* What the task asks *
Look through the data below and extract, unchanged, the lines from the one that contains "pose from metres" to the one that contains "setattr(scene.view_settings, path, value)", both included.

Entries with animation source code

▼▼▼

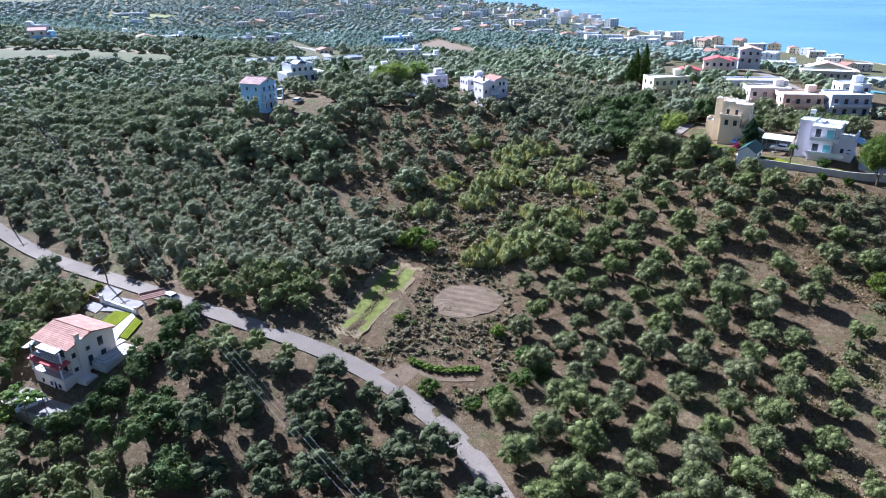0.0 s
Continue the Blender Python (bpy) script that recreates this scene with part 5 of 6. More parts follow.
# arcaded balcony towards the drive
block(d, 7.04, 2.45, 5.0, 9.2, 9.8, 5.2, cream_paint, "balcony")
pieces("portal_beam", [(7.04, 5.4, 8.1, 9.2, 5.75, 8.5), (7.04, 9.45, 8.1, 9.2, 9.8, 8.5), (8.85, 5.75, 8.1, 9.2, 9.45, 8.5)], cream_paint, d, 0.02)
pieces("portal_pillar", [(8.8, 5.4, 5.2, 9.2, 5.8, 8.1), (8.8, 9.4, 5.2, 9.2, 9.8, 8.1)], cream_paint, d, 0.02)
rails(d, [(7.1, 2.5), (9.1, 2.5), (9.1, 5.4)], 5.2, split=True)
rails(d, [(9.1, 5.8), (9.1, 9.4)], 5.2, split=True)
for y in (2.6, 5.6, 9.6):
    block(d, 8.75, y - 0.25, 2.2, 9.2, y + 0.25, 5.0, cream_paint, "pillar", 0.03)
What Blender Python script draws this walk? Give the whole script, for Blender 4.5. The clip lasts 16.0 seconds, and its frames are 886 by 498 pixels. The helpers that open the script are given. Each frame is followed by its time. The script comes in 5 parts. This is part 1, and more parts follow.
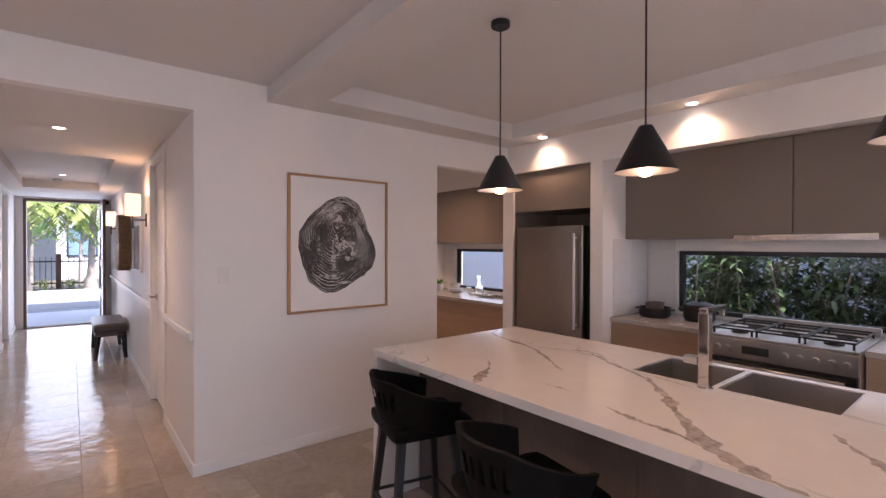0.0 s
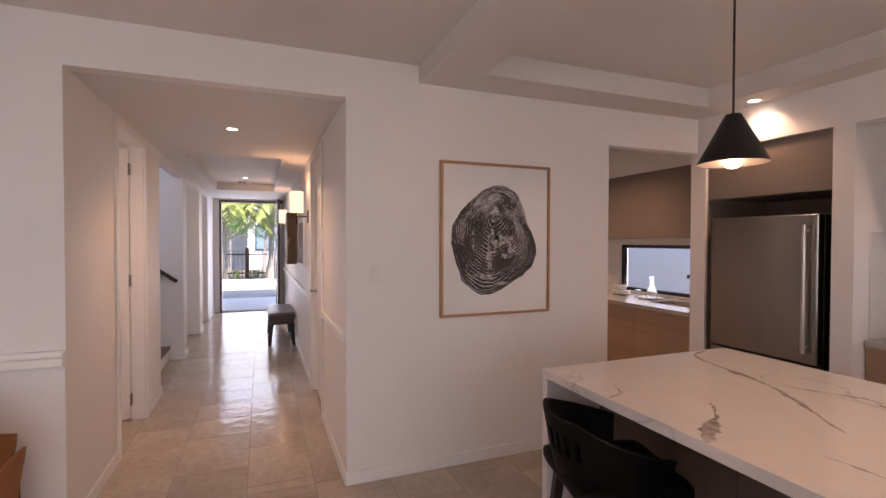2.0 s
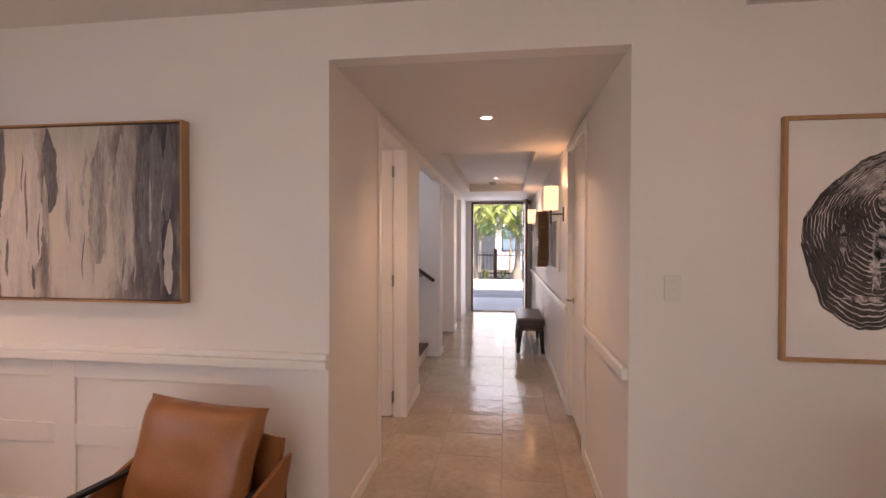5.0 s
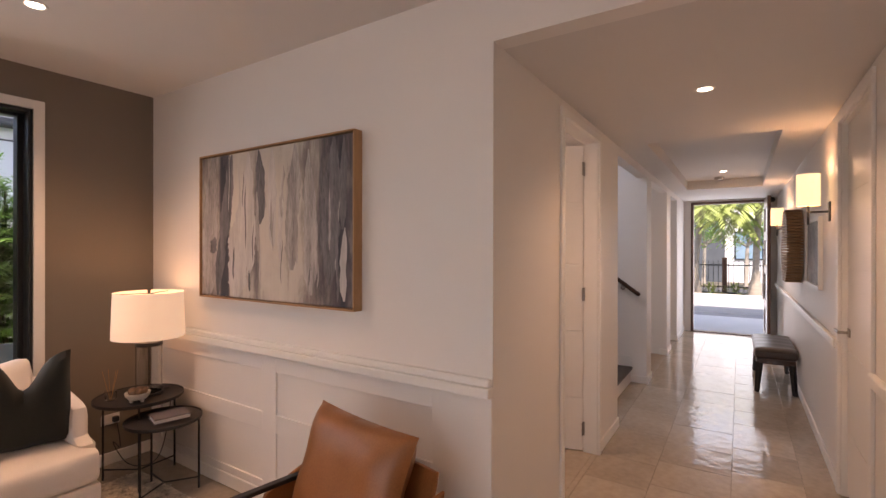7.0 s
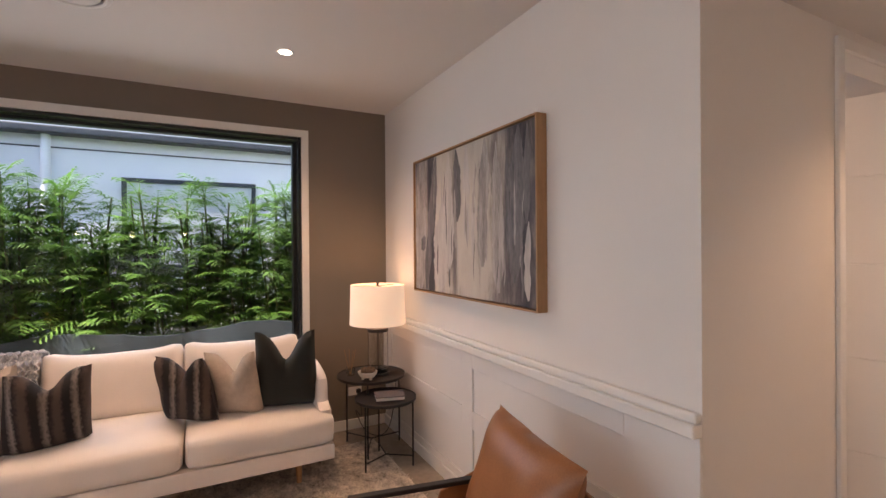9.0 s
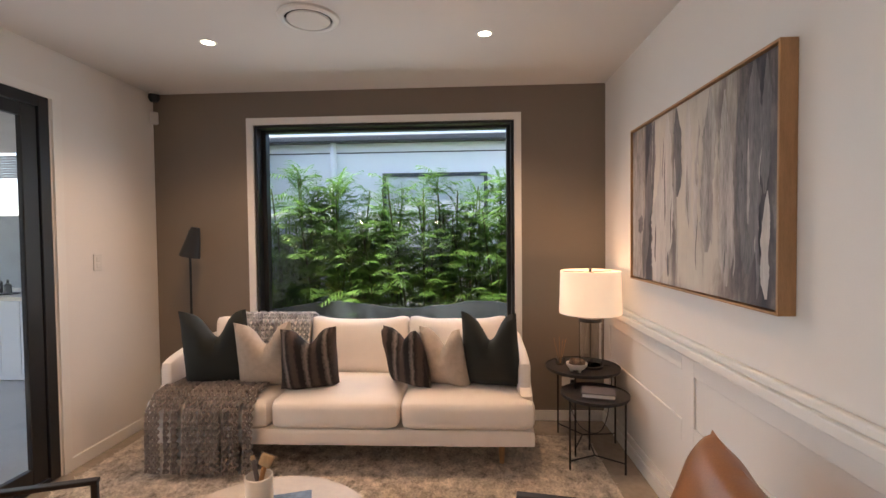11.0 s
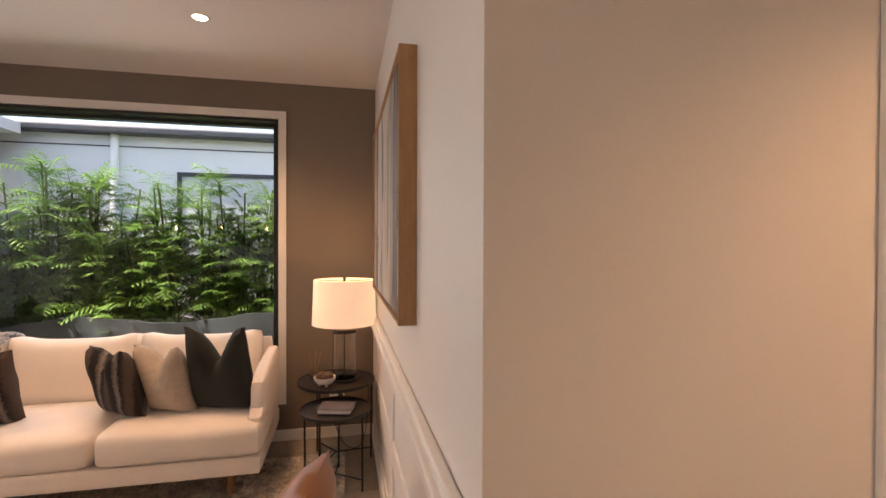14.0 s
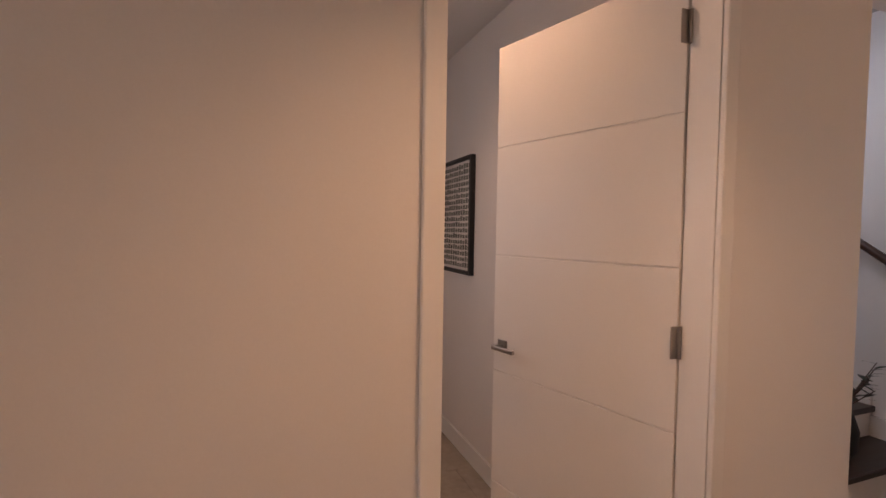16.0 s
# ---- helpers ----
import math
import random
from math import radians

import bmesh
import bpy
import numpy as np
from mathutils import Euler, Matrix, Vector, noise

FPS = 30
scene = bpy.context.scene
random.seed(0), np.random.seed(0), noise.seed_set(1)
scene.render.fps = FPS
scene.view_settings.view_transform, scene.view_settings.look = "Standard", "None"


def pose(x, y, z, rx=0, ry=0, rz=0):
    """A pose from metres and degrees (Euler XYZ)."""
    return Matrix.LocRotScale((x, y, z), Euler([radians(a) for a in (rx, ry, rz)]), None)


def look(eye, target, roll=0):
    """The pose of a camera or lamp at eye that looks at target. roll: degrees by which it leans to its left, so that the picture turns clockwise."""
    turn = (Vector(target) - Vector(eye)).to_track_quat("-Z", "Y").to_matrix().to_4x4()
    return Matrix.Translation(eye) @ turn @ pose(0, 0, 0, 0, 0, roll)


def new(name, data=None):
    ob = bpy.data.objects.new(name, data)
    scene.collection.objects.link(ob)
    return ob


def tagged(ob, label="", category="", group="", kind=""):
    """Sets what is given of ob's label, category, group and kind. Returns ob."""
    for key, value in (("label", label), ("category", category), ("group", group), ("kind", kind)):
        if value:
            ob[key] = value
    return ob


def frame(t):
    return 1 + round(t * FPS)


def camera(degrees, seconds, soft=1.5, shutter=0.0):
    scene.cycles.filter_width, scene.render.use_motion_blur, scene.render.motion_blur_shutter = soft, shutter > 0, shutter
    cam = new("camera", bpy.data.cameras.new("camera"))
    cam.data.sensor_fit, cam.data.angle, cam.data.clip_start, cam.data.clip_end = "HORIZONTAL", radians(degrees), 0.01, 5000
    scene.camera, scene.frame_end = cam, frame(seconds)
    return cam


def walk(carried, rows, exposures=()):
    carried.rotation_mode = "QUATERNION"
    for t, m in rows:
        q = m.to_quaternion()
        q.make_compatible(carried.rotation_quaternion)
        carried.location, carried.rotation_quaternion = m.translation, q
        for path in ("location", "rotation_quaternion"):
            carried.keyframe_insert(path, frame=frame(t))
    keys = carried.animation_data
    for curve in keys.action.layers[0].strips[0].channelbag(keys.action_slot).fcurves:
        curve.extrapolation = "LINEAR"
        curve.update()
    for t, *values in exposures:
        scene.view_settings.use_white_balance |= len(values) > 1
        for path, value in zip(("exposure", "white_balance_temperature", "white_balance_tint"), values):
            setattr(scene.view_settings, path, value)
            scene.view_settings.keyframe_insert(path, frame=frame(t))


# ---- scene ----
cam = camera(87.4, 16.0)
PATH = [
    (0, (0.932, 1.116, 1.541), (2.185, 2.675, 1.528), 0.1),
    (0.5, (0.926, 1.228, 1.545), (2.027, 2.898, 1.531), 0.0),
    (1, (0.955, 1.341, 1.546), (1.917, 3.095, 1.529), 0.0),
    (1.5, (1.026, 1.505, 1.548), (1.853, 3.325, 1.519), 0.0),
    (2, (1.071, 1.629, 1.547), (1.804, 3.49, 1.511), 0.1),
    (2.5, (1.066, 1.777, 1.528), (1.673, 3.683, 1.497), 0.2),
    (3, (1.048, 1.935, 1.531), (1.512, 3.88, 1.497), 0.2),
    (3.5, (0.986, 2.056, 1.549), (1.262, 4.037, 1.513), 0.3),
    (4, (0.975, 2.149, 1.536), (1.061, 4.147, 1.503), 0.2),
    (6.5, (1.067, 2.653, 1.557), (0.212, 4.461, 1.542), 0.2),
    (7, (1.033, 2.751, 1.547), (-0.046, 4.435, 1.544), 0.1),
    (7.5, (1.006, 2.809, 1.534), (-0.273, 4.347, 1.536), -0.1),
    (8, (1.012, 2.899, 1.526), (-0.466, 4.246, 1.543), -0.2),
    (8.5, (1.042, 3.017, 1.531), (-0.582, 4.185, 1.537), -0.3),
    (9, (1.084, 3.11, 1.528), (-0.69, 4.035, 1.524), -0.4),
    (9.5, (1.069, 3.185, 1.521), (-0.812, 3.862, 1.497), -0.3),
    (10, (1.006, 3.265, 1.518), (-0.962, 3.621, 1.47), -0.4),
    (12.5, (0.988, 3.776, 1.495), (-0.991, 3.491, 1.455), -0.5),
    (13, (0.947, 3.93, 1.502), (-1.053, 3.905, 1.468), -0.3),
    (13.5, (0.911, 4.124, 1.494), (-1.081, 4.303, 1.47), 0.1),
    (14, (0.912, 4.313, 1.494), (-1.044, 4.73, 1.473), 0.2),
    (14.5, (0.960, 4.517, 1.503), (-0.944, 5.130, 1.466), 0.6),
    (15, (0.993, 4.710, 1.510), (-0.855, 5.474, 1.466), 1.0),
    (15.5, (1.055, 4.906, 1.525), (-0.787, 5.673, 1.452), 0.7),
    (16, (1.090, 5.115, 1.530), (-0.778, 5.826, 1.452), 0.9),
]
walk(cam, [(t, look(eye, target, roll)) for t, eye, target, roll in PATH],
     [(0.0, 1.68, 5900, 23), (3.5, 1.53, 6850, 26), (7.5, 1.43, 7150, 23), (9.5, 1.65, 6400, 15), (12.5, 1.75, 6450, 10), (13.5, 1.77, 7100, 16), (15.0, 1.37, 7650, 23), (16.0, 1.21, 7100, 26)])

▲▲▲

* Solution to this exercise *
    """A pose from metres and degrees (Euler XYZ)."""
    return Matrix.LocRotScale((x, y, z), Euler([radians(a) for a in (rx, ry, rz)]), None)


def look(eye, target, roll=0):
    """The pose of a camera or lamp at eye that looks at target. roll: degrees by which it leans to its left, so that the picture turns clockwise."""
    turn = (Vector(target) - Vector(eye)).to_track_quat("-Z", "Y").to_matrix().to_4x4()
    return Matrix.Translation(eye) @ turn @ pose(0, 0, 0, 0, 0, roll)


def new(name, data=None):
    ob = bpy.data.objects.new(name, data)
    scene.collection.objects.link(ob)
    return ob


def tagged(ob, label="", category="", group="", kind=""):
    """Sets what is given of ob's label, category, group and kind. Returns ob."""
    for key, value in (("label", label), ("category", category), ("group", group), ("kind", kind)):
        if value:
            ob[key] = value
    return ob


def frame(t):
    return 1 + round(t * FPS)


def camera(degrees, seconds, soft=1.5, shutter=0.0):
    scene.cycles.filter_width, scene.render.use_motion_blur, scene.render.motion_blur_shutter = soft, shutter > 0, shutter
    cam = new("camera", bpy.data.cameras.new("camera"))
    cam.data.sensor_fit, cam.data.angle, cam.data.clip_start, cam.data.clip_end = "HORIZONTAL", radians(degrees), 0.01, 5000
    scene.camera, scene.frame_end = cam, frame(seconds)
    return cam


def walk(carried, rows, exposures=()):
    carried.rotation_mode = "QUATERNION"
    for t, m in rows:
        q = m.to_quaternion()
        q.make_compatible(carried.rotation_quaternion)
        carried.location, carried.rotation_quaternion = m.translation, q
        for path in ("location", "rotation_quaternion"):
            carried.keyframe_insert(path, frame=frame(t))
    keys = carried.animation_data
    for curve in keys.action.layers[0].strips[0].channelbag(keys.action_slot).fcurves:
        curve.extrapolation = "LINEAR"
        curve.update()
    for t, *values in exposures:
        scene.view_settings.use_white_balance |= len(values) > 1
        for path, value in zip(("exposure", "white_balance_temperature", "white_balance_tint"), values):
            setattr(scene.view_settings, path, value)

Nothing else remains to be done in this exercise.